▶ [Directive] Within the material below, transcribe exactly the lines from the one holding "for curve in" through the one holding "scene.view_settings.keyframe_insert(path, frame=frame(t))", keeping both ends and skipping the rest.

** START OF Available data **

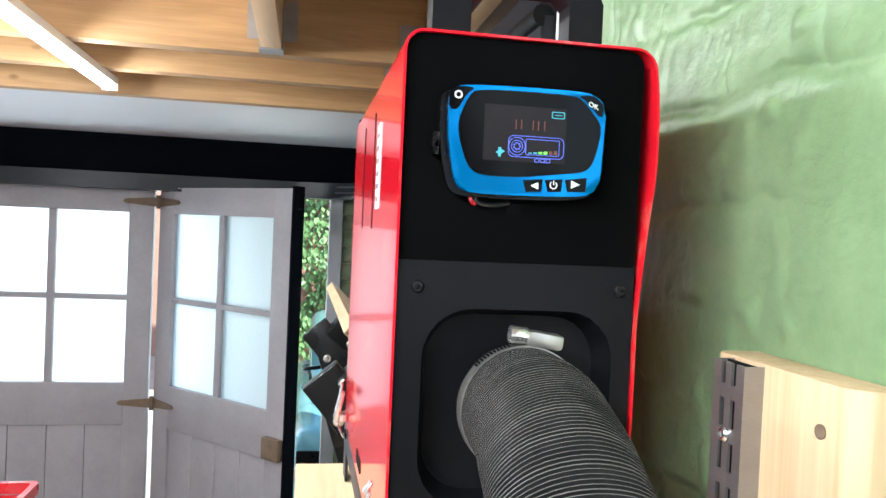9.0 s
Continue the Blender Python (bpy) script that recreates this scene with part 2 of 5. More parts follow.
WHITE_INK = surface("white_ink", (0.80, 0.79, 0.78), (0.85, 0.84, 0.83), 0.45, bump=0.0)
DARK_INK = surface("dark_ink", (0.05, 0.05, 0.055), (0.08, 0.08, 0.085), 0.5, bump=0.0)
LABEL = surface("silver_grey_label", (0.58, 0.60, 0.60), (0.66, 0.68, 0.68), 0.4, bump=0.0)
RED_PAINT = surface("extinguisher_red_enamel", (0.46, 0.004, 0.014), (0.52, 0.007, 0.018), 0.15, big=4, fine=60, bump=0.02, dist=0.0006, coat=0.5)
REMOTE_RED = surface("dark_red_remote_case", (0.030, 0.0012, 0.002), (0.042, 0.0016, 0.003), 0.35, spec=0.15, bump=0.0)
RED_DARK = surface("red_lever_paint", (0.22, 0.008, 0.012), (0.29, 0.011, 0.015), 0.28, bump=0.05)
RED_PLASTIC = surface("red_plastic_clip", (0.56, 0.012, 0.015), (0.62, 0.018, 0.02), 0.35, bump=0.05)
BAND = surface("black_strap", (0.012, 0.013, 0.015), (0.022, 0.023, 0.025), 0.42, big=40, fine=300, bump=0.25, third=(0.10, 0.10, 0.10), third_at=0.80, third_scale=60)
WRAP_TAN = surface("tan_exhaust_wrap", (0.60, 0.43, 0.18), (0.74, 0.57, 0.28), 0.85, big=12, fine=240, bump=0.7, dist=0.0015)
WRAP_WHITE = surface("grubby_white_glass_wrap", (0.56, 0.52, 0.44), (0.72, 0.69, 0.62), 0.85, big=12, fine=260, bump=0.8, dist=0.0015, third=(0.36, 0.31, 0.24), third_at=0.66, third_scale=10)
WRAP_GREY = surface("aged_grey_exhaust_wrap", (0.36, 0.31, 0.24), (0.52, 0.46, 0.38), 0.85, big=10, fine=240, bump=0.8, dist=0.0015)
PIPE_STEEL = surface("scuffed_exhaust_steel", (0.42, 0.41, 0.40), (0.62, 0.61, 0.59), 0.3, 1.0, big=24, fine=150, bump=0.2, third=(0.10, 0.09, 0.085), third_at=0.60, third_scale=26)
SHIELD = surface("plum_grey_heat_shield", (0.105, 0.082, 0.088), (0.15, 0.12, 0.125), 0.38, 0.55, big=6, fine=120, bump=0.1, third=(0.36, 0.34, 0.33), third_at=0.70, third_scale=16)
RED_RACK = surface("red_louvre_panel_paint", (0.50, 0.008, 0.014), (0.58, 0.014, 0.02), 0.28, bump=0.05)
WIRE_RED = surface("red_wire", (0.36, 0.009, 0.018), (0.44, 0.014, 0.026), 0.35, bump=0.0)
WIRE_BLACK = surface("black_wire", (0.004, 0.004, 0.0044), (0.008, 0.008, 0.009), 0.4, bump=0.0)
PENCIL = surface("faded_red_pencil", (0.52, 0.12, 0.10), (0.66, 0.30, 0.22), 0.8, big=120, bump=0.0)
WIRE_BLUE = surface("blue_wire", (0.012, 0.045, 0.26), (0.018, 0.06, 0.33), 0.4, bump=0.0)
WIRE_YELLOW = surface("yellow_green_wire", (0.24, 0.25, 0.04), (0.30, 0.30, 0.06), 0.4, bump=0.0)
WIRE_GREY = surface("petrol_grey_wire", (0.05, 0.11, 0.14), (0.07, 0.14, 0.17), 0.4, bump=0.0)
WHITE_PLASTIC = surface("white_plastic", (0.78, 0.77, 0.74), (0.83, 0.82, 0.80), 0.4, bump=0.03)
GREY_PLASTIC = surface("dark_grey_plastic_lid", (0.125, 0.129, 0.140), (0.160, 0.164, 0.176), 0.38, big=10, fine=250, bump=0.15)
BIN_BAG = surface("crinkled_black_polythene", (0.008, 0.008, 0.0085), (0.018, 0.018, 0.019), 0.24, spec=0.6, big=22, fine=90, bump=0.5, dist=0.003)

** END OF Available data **
** START OF Available data **

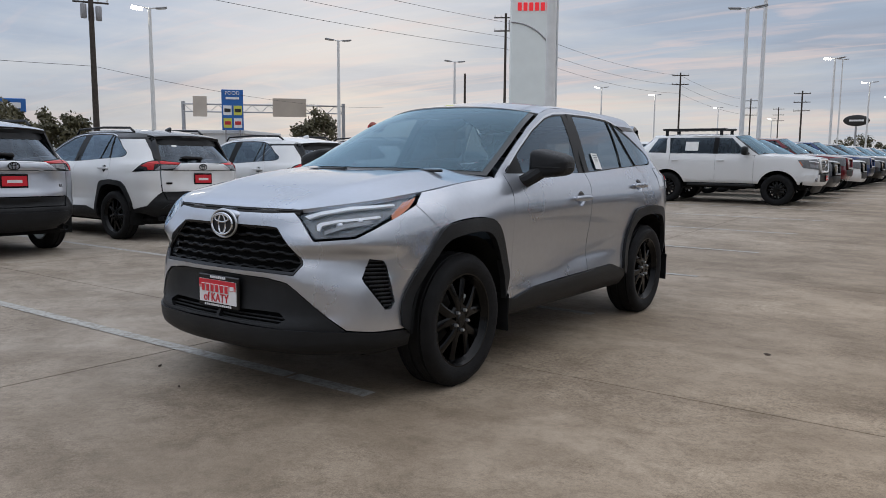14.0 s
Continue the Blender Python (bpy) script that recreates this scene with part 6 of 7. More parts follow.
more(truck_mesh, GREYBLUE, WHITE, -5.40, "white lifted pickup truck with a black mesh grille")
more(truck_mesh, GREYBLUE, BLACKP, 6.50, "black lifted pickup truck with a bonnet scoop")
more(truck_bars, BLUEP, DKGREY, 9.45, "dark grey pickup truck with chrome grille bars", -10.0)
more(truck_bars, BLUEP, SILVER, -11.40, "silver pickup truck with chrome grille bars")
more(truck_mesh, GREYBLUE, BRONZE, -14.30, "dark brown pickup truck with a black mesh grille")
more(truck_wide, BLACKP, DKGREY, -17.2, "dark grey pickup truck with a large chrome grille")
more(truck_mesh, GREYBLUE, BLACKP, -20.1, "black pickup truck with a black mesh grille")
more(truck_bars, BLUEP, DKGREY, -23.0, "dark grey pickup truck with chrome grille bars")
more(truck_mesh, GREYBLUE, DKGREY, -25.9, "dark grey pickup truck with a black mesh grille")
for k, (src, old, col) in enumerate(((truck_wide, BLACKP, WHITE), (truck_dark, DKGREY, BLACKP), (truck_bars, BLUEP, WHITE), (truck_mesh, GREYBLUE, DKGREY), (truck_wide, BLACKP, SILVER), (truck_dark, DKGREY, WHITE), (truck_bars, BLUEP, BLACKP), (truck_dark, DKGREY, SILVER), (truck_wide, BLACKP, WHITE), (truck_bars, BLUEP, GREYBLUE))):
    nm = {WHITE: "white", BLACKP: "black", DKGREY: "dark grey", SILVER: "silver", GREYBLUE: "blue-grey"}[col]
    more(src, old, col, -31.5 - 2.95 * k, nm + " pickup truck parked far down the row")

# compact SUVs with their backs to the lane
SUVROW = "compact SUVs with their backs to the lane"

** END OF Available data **
** START OF Available data **

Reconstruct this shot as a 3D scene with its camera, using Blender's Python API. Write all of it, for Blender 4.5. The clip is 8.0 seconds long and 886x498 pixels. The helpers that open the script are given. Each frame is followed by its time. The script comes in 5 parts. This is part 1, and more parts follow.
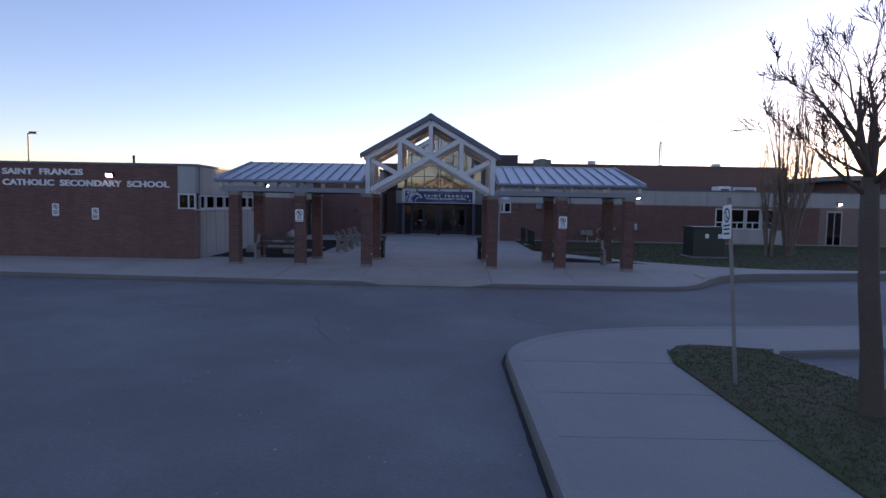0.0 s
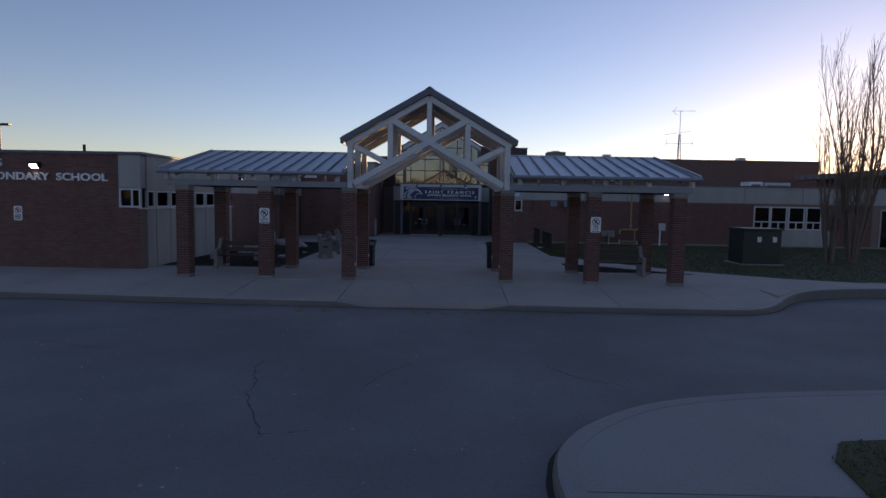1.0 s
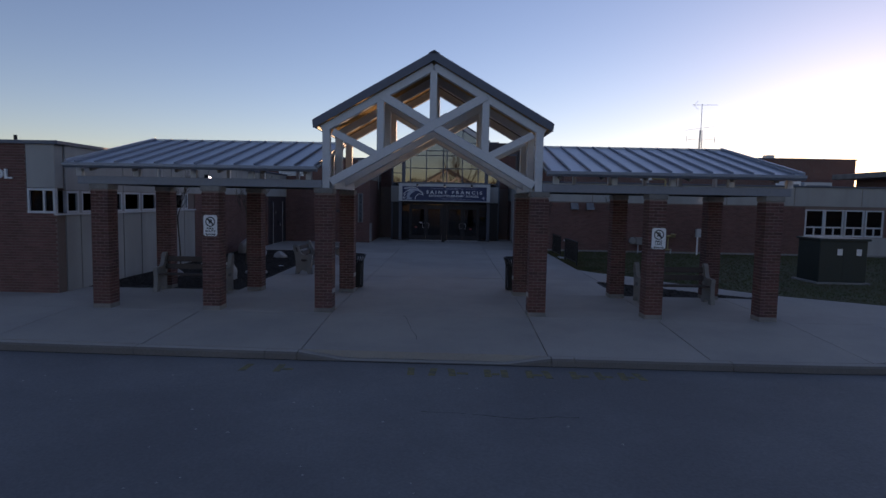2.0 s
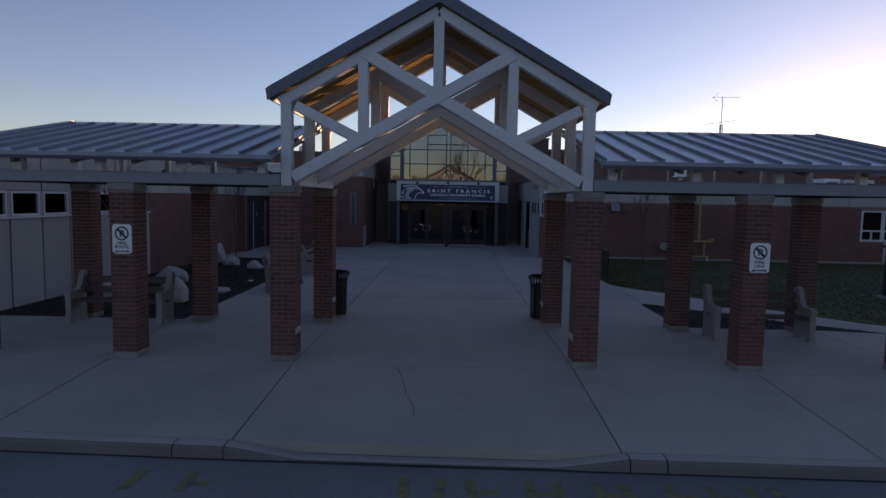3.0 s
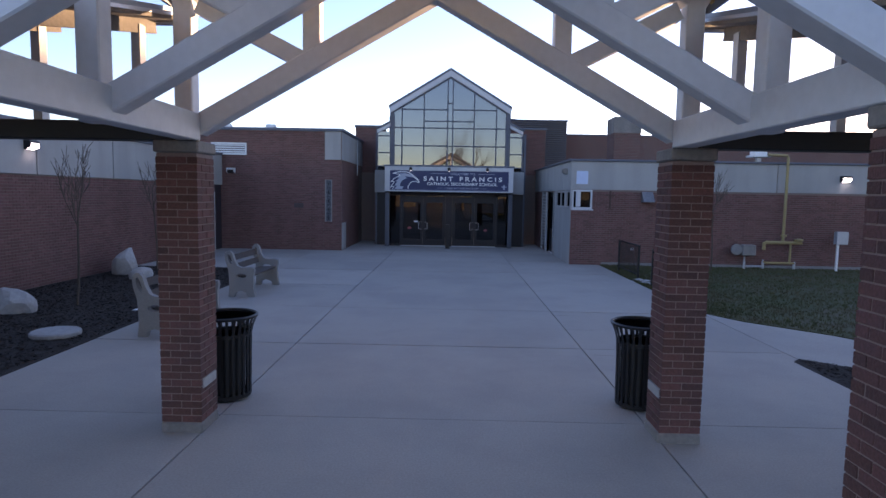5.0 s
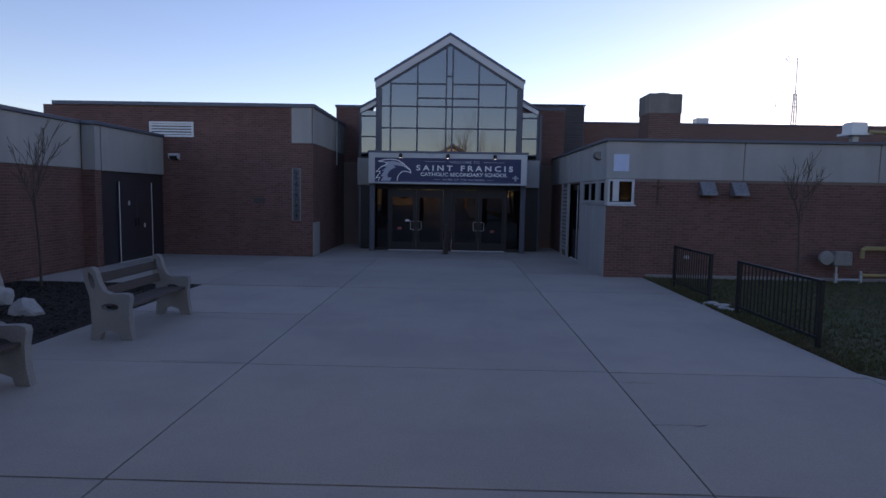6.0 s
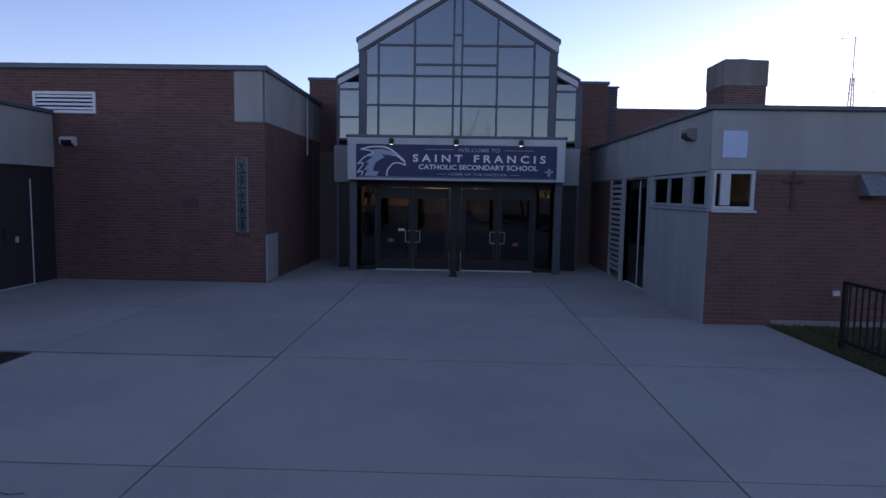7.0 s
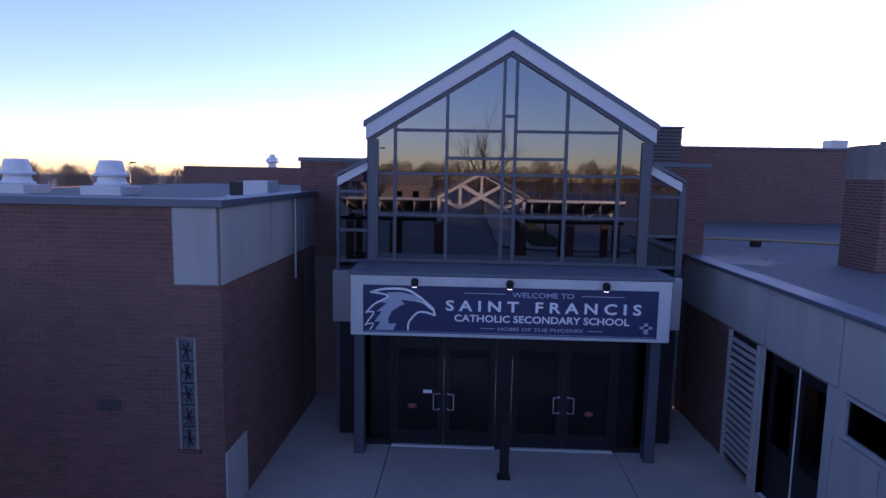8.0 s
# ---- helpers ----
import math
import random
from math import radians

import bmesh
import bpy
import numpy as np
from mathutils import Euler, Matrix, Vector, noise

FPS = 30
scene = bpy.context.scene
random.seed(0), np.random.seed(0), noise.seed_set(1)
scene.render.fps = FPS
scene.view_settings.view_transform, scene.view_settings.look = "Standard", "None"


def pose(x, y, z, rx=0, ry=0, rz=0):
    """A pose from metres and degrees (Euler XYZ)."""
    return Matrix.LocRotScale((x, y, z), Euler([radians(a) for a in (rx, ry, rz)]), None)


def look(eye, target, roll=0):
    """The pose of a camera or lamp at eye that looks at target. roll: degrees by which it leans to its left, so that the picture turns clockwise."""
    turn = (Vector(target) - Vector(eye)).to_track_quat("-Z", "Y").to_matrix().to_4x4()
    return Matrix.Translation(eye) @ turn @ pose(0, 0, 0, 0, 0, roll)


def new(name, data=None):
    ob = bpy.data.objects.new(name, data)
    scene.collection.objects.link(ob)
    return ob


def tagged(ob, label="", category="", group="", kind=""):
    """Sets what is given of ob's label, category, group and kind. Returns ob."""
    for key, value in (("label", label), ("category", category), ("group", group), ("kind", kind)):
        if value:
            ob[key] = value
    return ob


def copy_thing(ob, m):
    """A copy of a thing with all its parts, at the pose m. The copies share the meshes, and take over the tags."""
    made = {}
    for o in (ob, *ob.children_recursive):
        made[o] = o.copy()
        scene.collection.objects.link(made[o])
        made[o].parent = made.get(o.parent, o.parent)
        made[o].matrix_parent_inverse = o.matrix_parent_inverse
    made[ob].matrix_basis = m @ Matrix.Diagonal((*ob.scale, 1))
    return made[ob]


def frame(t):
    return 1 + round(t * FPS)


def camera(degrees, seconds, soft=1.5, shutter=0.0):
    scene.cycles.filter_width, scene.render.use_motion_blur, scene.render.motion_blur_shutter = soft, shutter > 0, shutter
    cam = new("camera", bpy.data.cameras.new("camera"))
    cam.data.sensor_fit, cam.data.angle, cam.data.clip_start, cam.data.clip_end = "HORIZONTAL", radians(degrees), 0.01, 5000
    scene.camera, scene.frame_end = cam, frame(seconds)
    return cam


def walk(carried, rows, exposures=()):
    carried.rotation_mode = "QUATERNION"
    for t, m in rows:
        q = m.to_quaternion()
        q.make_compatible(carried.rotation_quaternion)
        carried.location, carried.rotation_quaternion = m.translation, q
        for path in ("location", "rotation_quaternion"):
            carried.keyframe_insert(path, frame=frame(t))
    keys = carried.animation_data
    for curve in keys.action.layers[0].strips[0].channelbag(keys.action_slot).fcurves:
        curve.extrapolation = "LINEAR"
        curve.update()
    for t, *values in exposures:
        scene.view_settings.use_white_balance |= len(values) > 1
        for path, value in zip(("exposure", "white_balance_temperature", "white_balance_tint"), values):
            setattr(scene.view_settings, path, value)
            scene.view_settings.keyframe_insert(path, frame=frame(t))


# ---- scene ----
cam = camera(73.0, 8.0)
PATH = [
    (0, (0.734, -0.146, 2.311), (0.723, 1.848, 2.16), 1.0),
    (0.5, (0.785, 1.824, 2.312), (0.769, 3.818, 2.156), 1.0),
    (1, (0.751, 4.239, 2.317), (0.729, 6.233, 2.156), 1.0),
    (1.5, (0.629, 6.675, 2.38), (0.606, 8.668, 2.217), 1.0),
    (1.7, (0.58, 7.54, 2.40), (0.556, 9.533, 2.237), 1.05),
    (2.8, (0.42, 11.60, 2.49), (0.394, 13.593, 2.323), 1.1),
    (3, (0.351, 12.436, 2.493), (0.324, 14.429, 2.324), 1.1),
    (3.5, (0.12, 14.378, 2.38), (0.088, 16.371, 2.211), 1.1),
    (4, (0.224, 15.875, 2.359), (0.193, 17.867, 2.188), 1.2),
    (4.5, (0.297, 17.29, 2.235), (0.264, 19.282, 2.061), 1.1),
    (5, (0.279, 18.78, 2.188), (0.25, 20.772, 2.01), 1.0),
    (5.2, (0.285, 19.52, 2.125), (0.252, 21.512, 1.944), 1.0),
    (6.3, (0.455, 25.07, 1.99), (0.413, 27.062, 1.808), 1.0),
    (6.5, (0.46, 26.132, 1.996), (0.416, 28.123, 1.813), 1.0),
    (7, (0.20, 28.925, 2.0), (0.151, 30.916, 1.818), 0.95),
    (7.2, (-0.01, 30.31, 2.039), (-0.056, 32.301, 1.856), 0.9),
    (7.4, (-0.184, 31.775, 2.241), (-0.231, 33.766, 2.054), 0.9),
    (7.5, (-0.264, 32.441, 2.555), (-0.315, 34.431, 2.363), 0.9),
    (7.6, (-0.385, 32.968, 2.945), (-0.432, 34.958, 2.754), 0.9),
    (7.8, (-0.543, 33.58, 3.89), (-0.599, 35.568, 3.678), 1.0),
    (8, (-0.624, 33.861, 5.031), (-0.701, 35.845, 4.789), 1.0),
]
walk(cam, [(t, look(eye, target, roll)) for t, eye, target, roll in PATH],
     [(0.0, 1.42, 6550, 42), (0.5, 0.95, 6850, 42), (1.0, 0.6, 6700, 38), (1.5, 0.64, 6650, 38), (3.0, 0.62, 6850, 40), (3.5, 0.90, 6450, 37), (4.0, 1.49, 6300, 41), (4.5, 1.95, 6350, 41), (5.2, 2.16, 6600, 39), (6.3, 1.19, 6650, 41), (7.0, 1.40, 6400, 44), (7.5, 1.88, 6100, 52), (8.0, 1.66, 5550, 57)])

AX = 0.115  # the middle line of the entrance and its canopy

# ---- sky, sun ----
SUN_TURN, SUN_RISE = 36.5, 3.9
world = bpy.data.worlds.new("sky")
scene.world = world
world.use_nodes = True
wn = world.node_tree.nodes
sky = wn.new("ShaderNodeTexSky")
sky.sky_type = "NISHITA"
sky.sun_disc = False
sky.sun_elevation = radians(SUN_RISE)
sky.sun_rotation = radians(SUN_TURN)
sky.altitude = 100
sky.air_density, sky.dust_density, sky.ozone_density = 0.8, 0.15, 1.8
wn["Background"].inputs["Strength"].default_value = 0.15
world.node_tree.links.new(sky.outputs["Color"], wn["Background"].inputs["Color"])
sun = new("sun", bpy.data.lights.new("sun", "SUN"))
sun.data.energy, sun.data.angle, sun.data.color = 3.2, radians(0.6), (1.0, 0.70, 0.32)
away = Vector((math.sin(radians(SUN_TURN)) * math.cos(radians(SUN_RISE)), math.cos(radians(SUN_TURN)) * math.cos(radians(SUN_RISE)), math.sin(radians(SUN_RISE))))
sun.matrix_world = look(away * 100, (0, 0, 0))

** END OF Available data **

▶ [In response]
    for curve in keys.action.layers[0].strips[0].channelbag(keys.action_slot).fcurves:
        curve.extrapolation = "LINEAR"
        curve.update()
    for t, *values in exposures:
        scene.view_settings.use_white_balance |= len(values) > 1
        for path, value in zip(("exposure", "white_balance_temperature", "white_balance_tint"), values):
            setattr(scene.view_settings, path, value)
            scene.view_settings.keyframe_insert(path, frame=frame(t))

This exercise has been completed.